Geld spielte an der Opera di Roma lange keine Rolle; so nahm sich jeder, was er kriegen konnte. Damit’s nicht so auffiel, wurden alle möglichen Gehaltszuschläge unter dem Bilanzposten „Rücklagen für künftige Inszenierungen“ verbucht; die Damen und Herren aus dem Orchestergraben, alle im Professorenrang, musizierten woanders und ließen sich kostenpflichtig vertreten; Fuortes sagt, sie hätten nur 125 Tage pro Jahr für die Oper gearbeitet, der Erste Geiger in der ersten Jahreshälfte 2014 sogar nur 62 Tage, ein Viertel des Solls.

Viel mehr gab’s ja auch gar nicht zu tun, sagen mitfühlende Geister: Mit 98 Aufführungen im vergangenen Jahr liegt Rom – wie alle diese berühmten, aber schlafmützigen italienischen Opernhäuser – weit unter internationalem Standard: Wien, der Extremfall, spielt jeden Tag, Stuttgart verzeichnet 339, Berlin trotz seiner nicht enden wollenden Baustelle 356 Aufführungen, und mit ihren 113 000 Zuschauern (plus weitere 42 000 bei den Caracalla-Festspielen) bleibt die Opera di Roma proportional genauso weit abgeschlagen.

Nur in einem führt sie landesweit: bei den Schulden.

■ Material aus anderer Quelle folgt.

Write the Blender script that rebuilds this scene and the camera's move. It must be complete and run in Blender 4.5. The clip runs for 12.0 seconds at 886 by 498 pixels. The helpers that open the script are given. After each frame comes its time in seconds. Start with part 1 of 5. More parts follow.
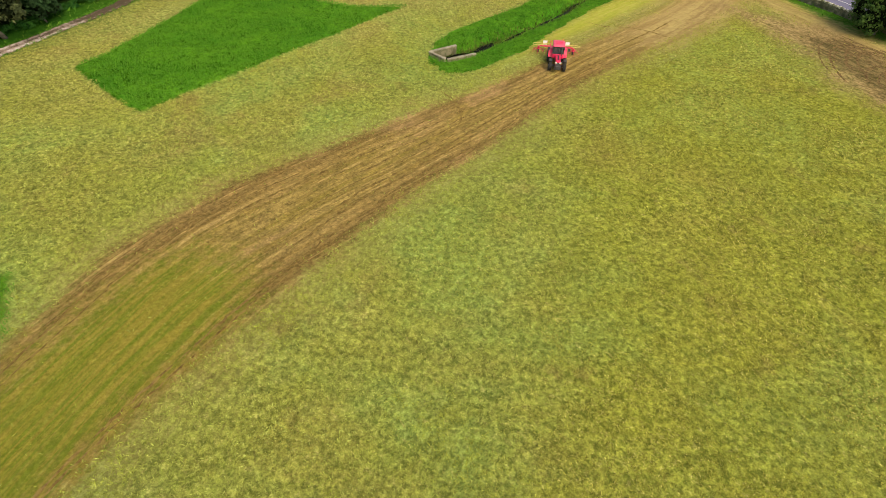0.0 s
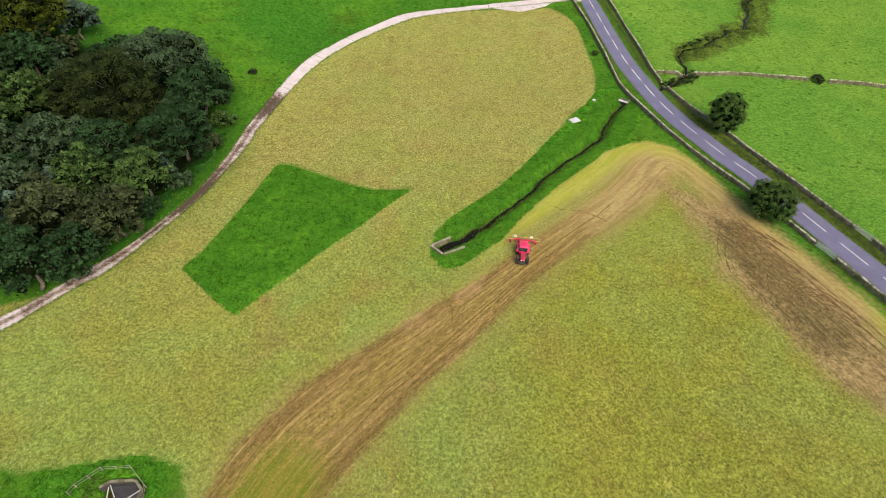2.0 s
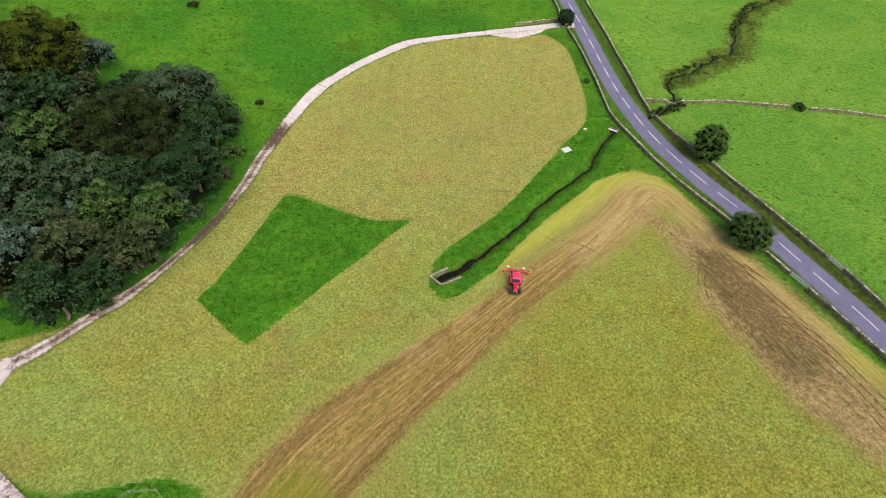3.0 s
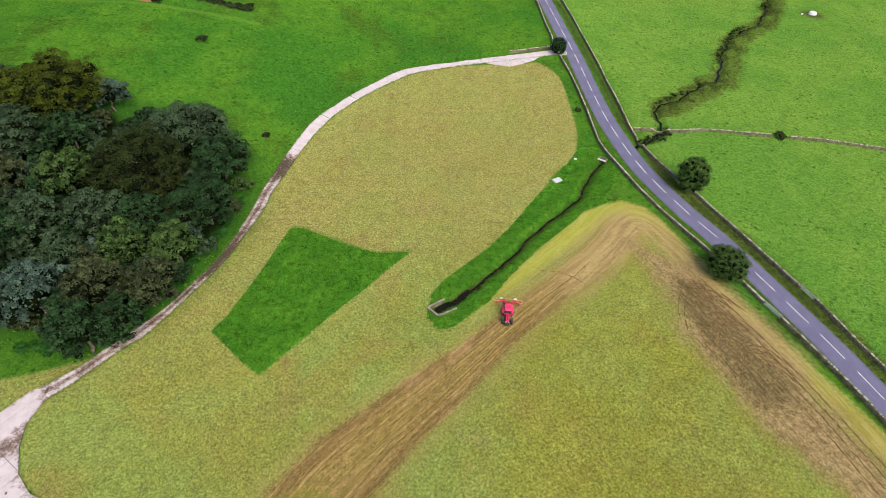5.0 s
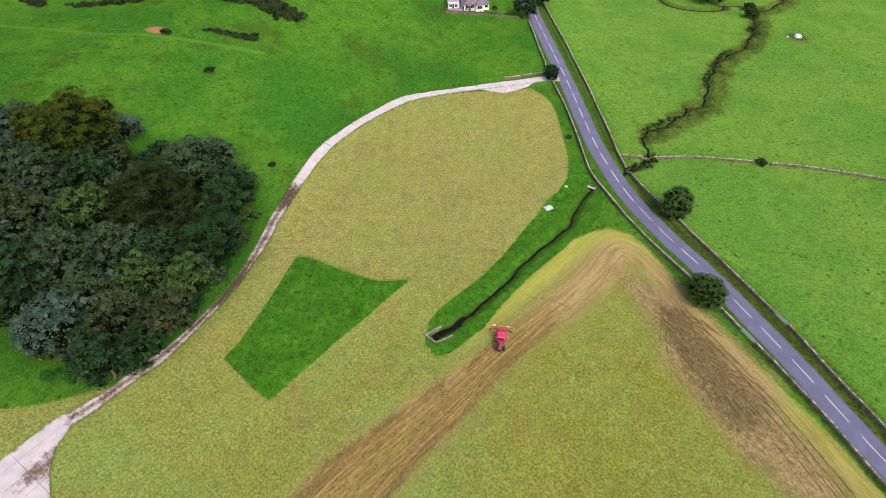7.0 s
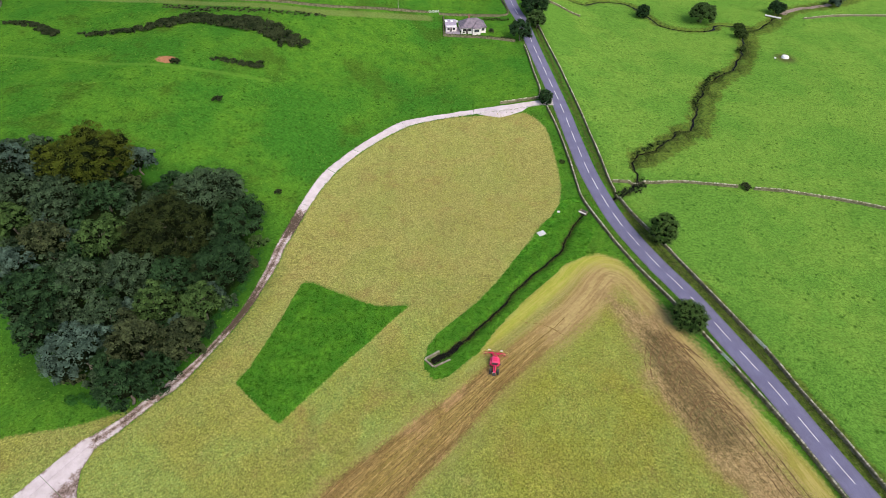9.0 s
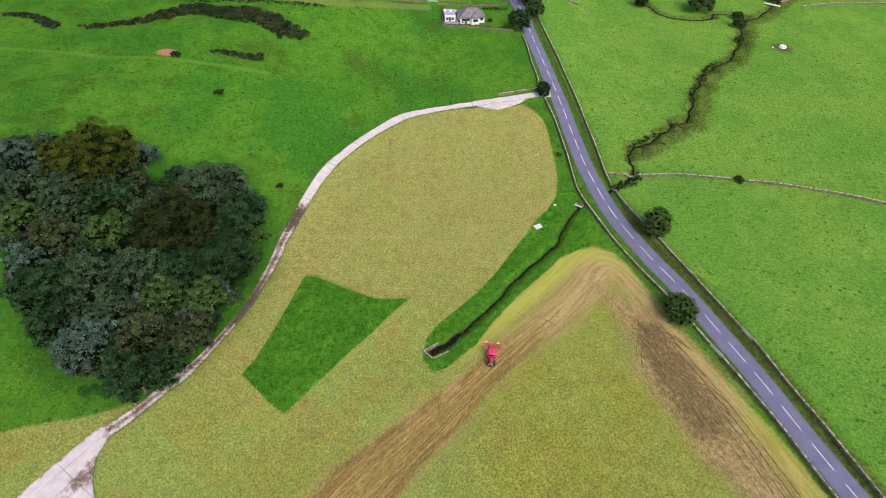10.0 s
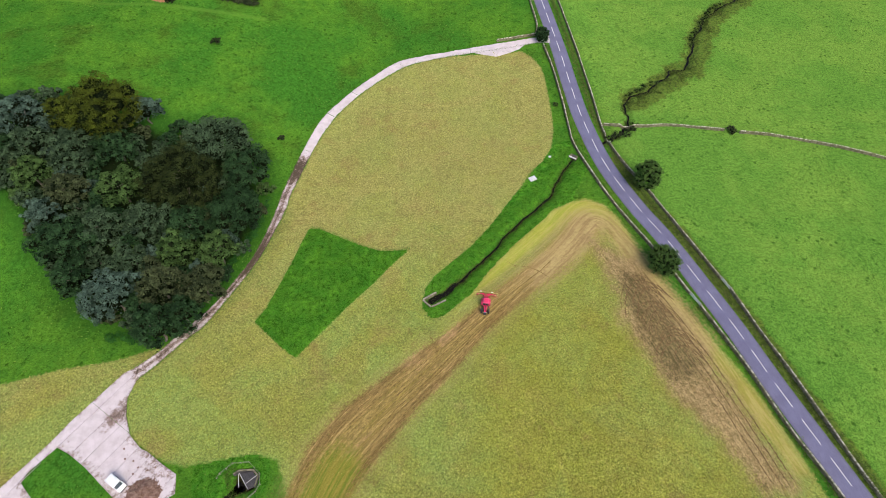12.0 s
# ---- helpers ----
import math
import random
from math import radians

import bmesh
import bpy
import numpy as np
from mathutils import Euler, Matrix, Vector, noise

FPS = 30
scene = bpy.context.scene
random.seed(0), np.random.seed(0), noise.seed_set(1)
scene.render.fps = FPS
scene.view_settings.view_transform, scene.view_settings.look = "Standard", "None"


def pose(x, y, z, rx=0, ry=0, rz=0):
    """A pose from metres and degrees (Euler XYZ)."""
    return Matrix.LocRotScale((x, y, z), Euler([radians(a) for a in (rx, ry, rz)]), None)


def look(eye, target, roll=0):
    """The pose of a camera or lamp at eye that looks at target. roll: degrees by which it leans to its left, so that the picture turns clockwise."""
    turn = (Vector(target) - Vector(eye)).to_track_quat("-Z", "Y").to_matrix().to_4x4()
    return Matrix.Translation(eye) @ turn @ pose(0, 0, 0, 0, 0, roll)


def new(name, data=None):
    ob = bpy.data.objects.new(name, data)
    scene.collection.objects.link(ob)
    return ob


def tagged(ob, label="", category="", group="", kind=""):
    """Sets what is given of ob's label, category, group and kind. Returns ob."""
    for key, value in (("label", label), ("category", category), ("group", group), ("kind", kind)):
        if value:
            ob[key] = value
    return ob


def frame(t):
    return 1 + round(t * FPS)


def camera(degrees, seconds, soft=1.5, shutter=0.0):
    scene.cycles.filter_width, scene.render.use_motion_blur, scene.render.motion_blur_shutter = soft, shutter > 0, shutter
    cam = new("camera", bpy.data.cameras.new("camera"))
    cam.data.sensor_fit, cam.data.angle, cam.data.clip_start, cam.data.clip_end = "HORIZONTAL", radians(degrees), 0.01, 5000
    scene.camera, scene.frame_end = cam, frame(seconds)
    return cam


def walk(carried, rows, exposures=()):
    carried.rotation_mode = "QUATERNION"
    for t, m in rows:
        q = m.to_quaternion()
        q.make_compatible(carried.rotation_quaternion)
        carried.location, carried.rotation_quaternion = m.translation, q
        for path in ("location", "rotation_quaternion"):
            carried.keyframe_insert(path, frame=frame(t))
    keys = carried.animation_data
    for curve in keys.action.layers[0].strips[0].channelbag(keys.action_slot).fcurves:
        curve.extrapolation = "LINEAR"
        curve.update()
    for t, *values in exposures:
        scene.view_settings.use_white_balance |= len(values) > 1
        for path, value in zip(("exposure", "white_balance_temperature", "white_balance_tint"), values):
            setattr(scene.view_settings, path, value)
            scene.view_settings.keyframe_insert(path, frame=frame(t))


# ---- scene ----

An die dreißig Millionen Euro hatte sie angesammelt; und während beispielsweise die Mailänder Scala, in jahrelanger Arbeit grundsaniert, für 2013 einen Überschuss von wenigstens 60 000 Euro verbuchte, meldet Rom ein Defizit von 12,6 Millionen Euro. Aber jetzt ist man darin wenigstens transparent – seit der damals neue Bürgermeister Ignazio Marino, von der restlichen ererbten Misswirtschaft seiner Stadt und dem Stabilitätspakt geplagt, zu Jahresende 2013 auch bei der Oper durchgriff.

Dabei wurde der 55-jährige Kulturmanager Carlo Fuortes Intendant, und auch wenn er kurz zuvor als Sparkommissar an der Oper von Bari mit Applomb gescheitert war – in Rom gilt er als Erfolgsmodell: Seit im Jahr 2003 das architektonisch spektakuläre „Auditorium“ von Renzo Piano fertig geworden ist, leitet Fuortes die dort ansässige Stiftung „Musik für Rom“.

Mit einer populären Mischung aus Klassik und Jazz und Shows und Wort-Veranstaltungen garantiert er seinem Haus nicht nur eine dauerhafte Spitzenauslastung, sondern auch eine Bilanz, die noch nie unter null gefallen ist. In beträchtlichem Selbstbewusstsein hat sich „Musica per Roma“ jetzt auch noch eine Kampfansage an die Oper geleistet.

Gestützt auf sein Orchester „Accademia di Santa Cecilia“, eine Art Römische Philharmoniker unter Antonio Pappano, will das Auditorium demnächst Verdis „Aida“ aufführen. Der Opera di Roma war die „Aida“ als Eröffnung der kommenden Spielzeit zu teuer. Und außerdem: Eine „Aida“ ohne Maestro Muti?

Bei der Oper nun will Fuortes mit der Kündigung von Orchester und Chor 3,4 Millionen Euro pro Jahr einsparen; das sei nur ein Teil jener Summe, die mit den sommerlichen Streiks und mit Mutis Flucht an Sponsorengeldern verloren gegangen sei, sagt er. Und wenn die Musiker brav sind, so jedenfalls haben sie selbst den Intendanten verstanden, dann will Fuortes ihre gesammelten Dienstleistungen mit Jahresbeginn 2015 wieder zukaufen – von außen allerdings, mit einer „Produktionssteigerung“ von mindestens zwanzig Prozent und zu Honorarsätzen, die er für budgetverträglich hält.

Das kann nichts werden, sagen die Opernbeschäftigten in Berlin, die – beileibe nicht als einzige – ihren entlassenen römischen Kollegen die Solidarität bekundet haben: „Kunst braucht Sicherheit, lange Aufbauarbeit, die nur unter sicheren sozialen Rahmenbedingungen geleistet werden kann“, steht in der Berliner Erklärung, und: die geplanten Entlassungen eines „künstlerischen Kollektivs“ könnten „fatale Signalwirkung weit über Italien hinaus“ haben.

Fuortes entgegnet, anders schaffe er die Sanierung nicht; die örtlichen Bedingungen in Rom und in Berlin seien nicht vergleichbar. Fortsetzung folgt. Garantiert.